Superati gli entusiasmi iniziali, il ministro per la Pubblica Amministrazione Renato Brunetta sembrerebbe essere pronto a far dietro front sullo smart working. Riportare i dipendenti in ufficio e farlo il prima possibile, questo l’obiettivo che ha annunciato lui stesso già ad inizio settembre e che ha confermato, recentemente, intervenendo al question time della Camera di mercoledì 8 settembre.g
I motivi che hanno spinto Brunetta ad appoggiare il ritorno in ufficio dei lavoratori, non solo nel settore pubblico, sono essenzialmente due:
- garantire una maggiore produttività grazie alla presenza;
- abbandonare una modalità di lavoro – quella da remoto appunto – che è nata in una situazione emergenziale e che è stata adeguatamente regolata per permanere nel futuro.
Lo smart working è un lavoro a domicilio all’italiana. Su Wikipedia in inglese si dice che è un lavoro self service, all’italiana, da casa. Pensare di proiettare questo tipo di organizzazione, nata nell’emergenza, nel futuro mi sembra un abbaglio”, ha dichiarato il ministro alla Camera. “È stata una risposta emergenziale al lockdown. Si doveva tenere a casa i dipendenti pubblici, e lo si è fatto in questa modalità, o si potevano mettere in cig, come è stato fatto nel privato – ha aggiunto -. Un’idea intelligente ma attenzione, perché questo tipo di lavoro, costruito dall’oggi al domani, è senza contratto: questi lavoratori non hanno un contratto, è senza obiettivi, non c’è stata nessuna riorganizzazione per obiettivi del loro lavoro, è senza tecnologia, è a domicilio con uso di smartphone e computerino in casa, è senza sicurezza”.
Quale sarebbe allora, secondo Brunetta, l’alternativa valida allo smart working esteso a tutti i dipendenti?

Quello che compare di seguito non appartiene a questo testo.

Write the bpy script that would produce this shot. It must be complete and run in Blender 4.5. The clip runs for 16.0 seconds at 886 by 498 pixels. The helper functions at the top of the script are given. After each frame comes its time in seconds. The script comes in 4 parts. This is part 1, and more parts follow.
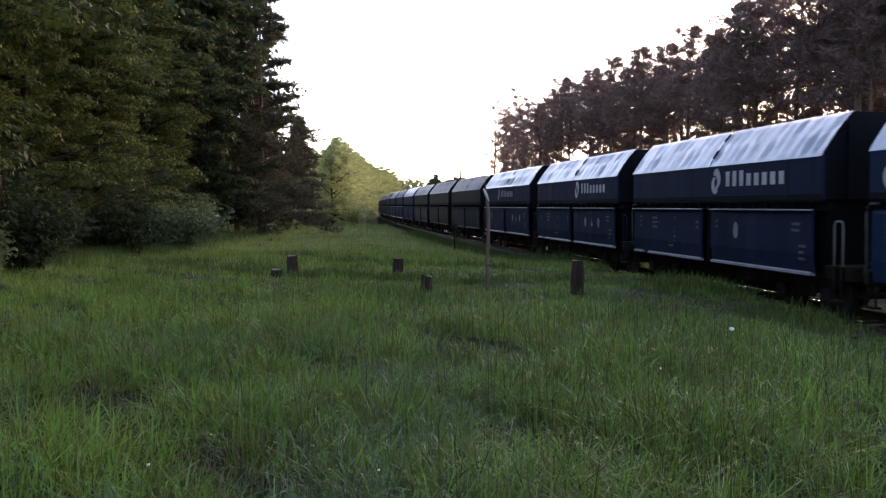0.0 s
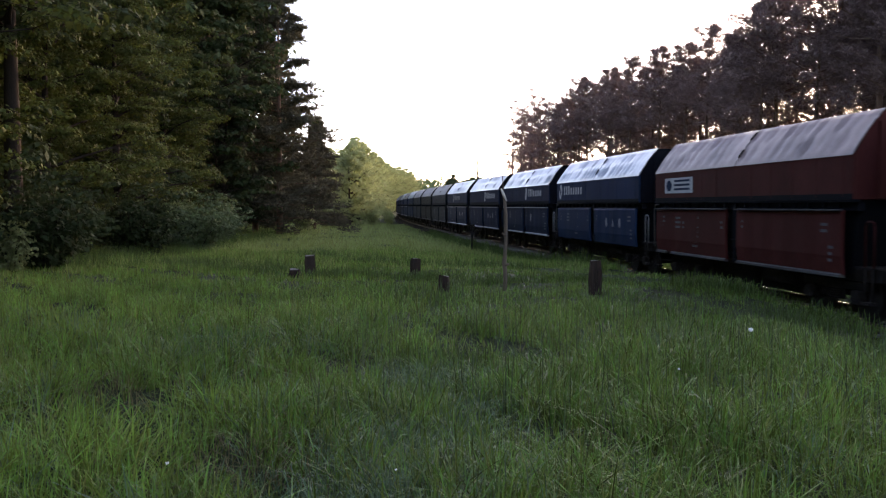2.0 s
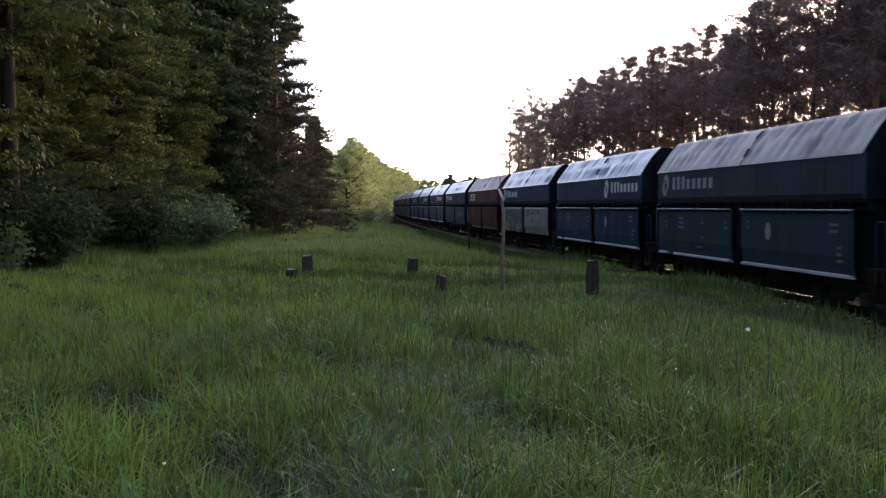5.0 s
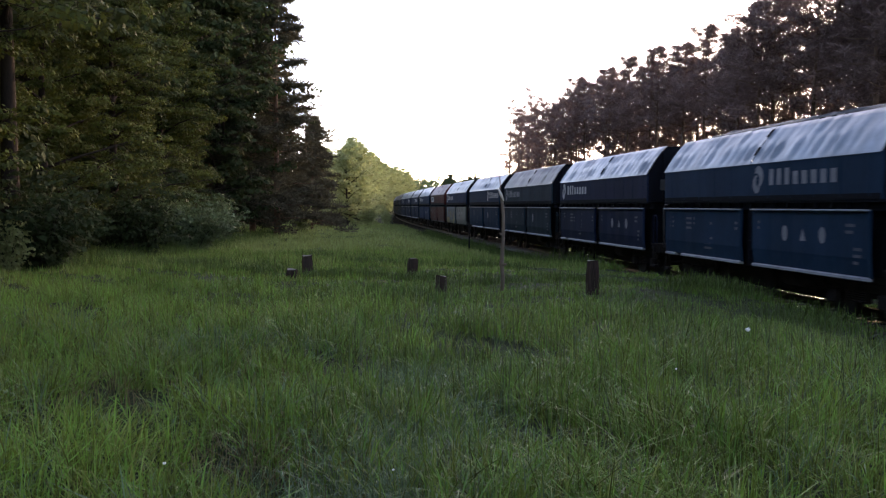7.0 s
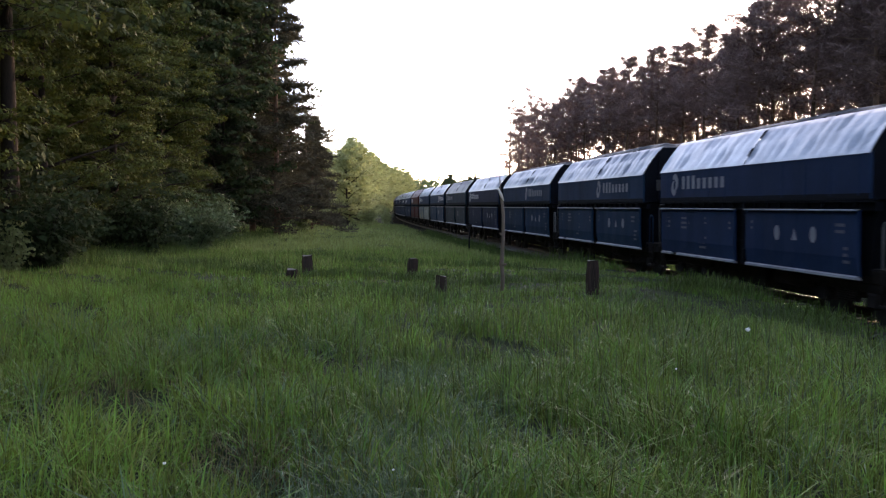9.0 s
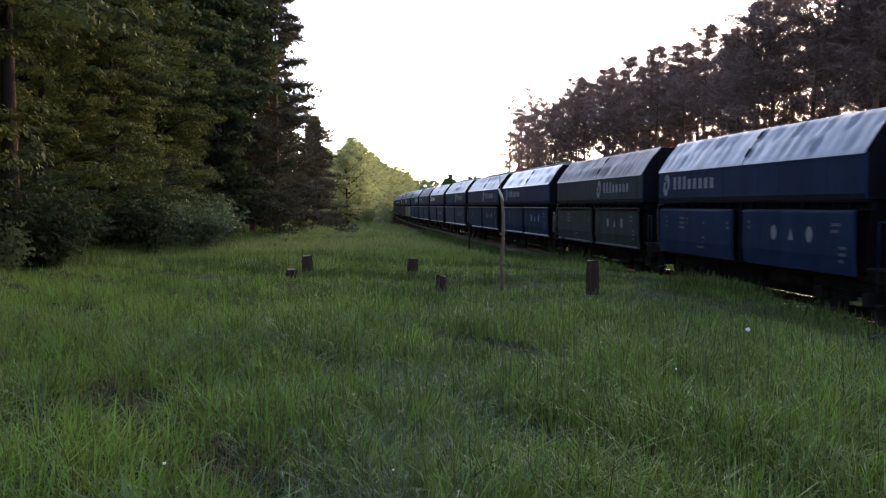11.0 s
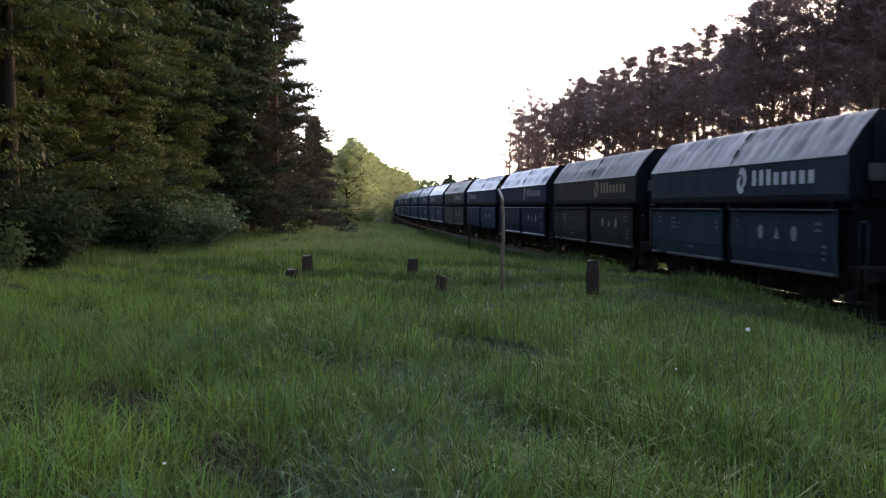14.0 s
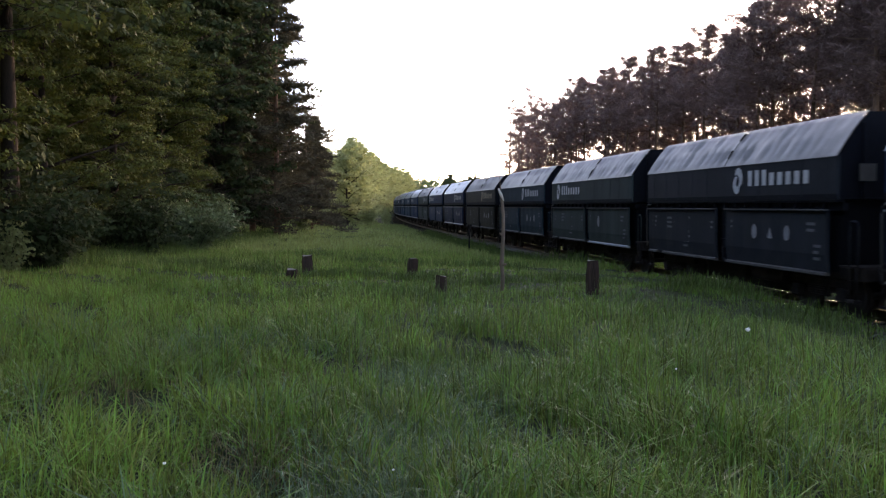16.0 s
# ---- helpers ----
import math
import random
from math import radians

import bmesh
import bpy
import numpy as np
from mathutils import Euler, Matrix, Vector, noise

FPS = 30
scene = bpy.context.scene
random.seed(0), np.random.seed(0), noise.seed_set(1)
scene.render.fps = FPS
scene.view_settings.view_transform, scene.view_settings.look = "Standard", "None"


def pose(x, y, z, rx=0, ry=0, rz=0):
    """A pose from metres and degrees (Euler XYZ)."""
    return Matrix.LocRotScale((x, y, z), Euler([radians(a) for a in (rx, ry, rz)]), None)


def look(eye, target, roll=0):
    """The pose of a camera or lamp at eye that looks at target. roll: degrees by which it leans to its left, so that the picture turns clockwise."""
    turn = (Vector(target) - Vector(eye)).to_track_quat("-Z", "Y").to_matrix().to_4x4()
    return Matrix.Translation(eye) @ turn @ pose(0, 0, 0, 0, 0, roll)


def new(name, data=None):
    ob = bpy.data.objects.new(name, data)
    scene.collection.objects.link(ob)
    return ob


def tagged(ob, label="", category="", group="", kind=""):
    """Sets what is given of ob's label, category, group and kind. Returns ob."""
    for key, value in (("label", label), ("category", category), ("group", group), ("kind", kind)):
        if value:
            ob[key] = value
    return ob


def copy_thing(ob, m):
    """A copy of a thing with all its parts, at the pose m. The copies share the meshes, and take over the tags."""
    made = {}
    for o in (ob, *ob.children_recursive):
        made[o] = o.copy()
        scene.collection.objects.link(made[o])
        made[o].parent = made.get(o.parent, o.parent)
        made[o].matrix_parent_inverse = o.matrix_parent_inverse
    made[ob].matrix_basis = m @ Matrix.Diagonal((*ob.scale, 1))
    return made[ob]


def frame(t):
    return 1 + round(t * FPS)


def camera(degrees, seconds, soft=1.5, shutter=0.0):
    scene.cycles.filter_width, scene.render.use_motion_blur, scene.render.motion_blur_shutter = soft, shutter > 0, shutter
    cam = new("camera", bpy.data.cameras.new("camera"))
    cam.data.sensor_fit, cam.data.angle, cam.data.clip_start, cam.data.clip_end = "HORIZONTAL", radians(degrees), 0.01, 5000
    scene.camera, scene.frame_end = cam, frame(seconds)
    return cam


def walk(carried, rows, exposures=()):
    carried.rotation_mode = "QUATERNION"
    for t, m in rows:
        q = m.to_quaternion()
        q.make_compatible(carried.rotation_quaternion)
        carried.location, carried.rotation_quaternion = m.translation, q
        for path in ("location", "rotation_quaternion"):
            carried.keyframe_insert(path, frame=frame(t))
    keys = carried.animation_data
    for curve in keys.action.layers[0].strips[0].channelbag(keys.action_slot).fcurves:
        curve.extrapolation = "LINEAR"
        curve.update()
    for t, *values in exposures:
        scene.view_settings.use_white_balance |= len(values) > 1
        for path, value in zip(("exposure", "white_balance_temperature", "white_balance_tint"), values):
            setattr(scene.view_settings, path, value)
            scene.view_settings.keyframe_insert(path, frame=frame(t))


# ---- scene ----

Nell’ambito della Pubblica Amministrazione, dove ha affermato che probabilmente confermerà la soglia del 15%, il lavoro da remoto non verrà completamente abolito. L’obiettivo, ha fatto però sapere in una recente intervista rilasciata al Corriere, è quello di regolarizzare il più possibile questo ambito, con contratti e interventi ad hoc, in modo tale da garantire massimi livelli di produttività.
Lo stesso, intervistato da La Stampa, ha inoltre spiegato che la sua presa di posizione nasce dalla convinzione che dal lavoro in ufficio – in presenza e al contatto con il pubblico – dipendano livelli più alti di efficienza. “La crescita potrebbe essere addirittura superiore, se si ripristinerà la modalità ordinaria di lavoro in presenza, tanto nel pubblico quanto nel privato – ha detto -. Partendo dalla scuola, con il rientro in classe di insegnanti e alunni. Un ritorno in presenza necessario anche per rendere pienamente effettive le riforme già attuate, come la semplificazione dell’accesso al superbonus 110%, nell’interesse di cittadini, famiglie e imprese”.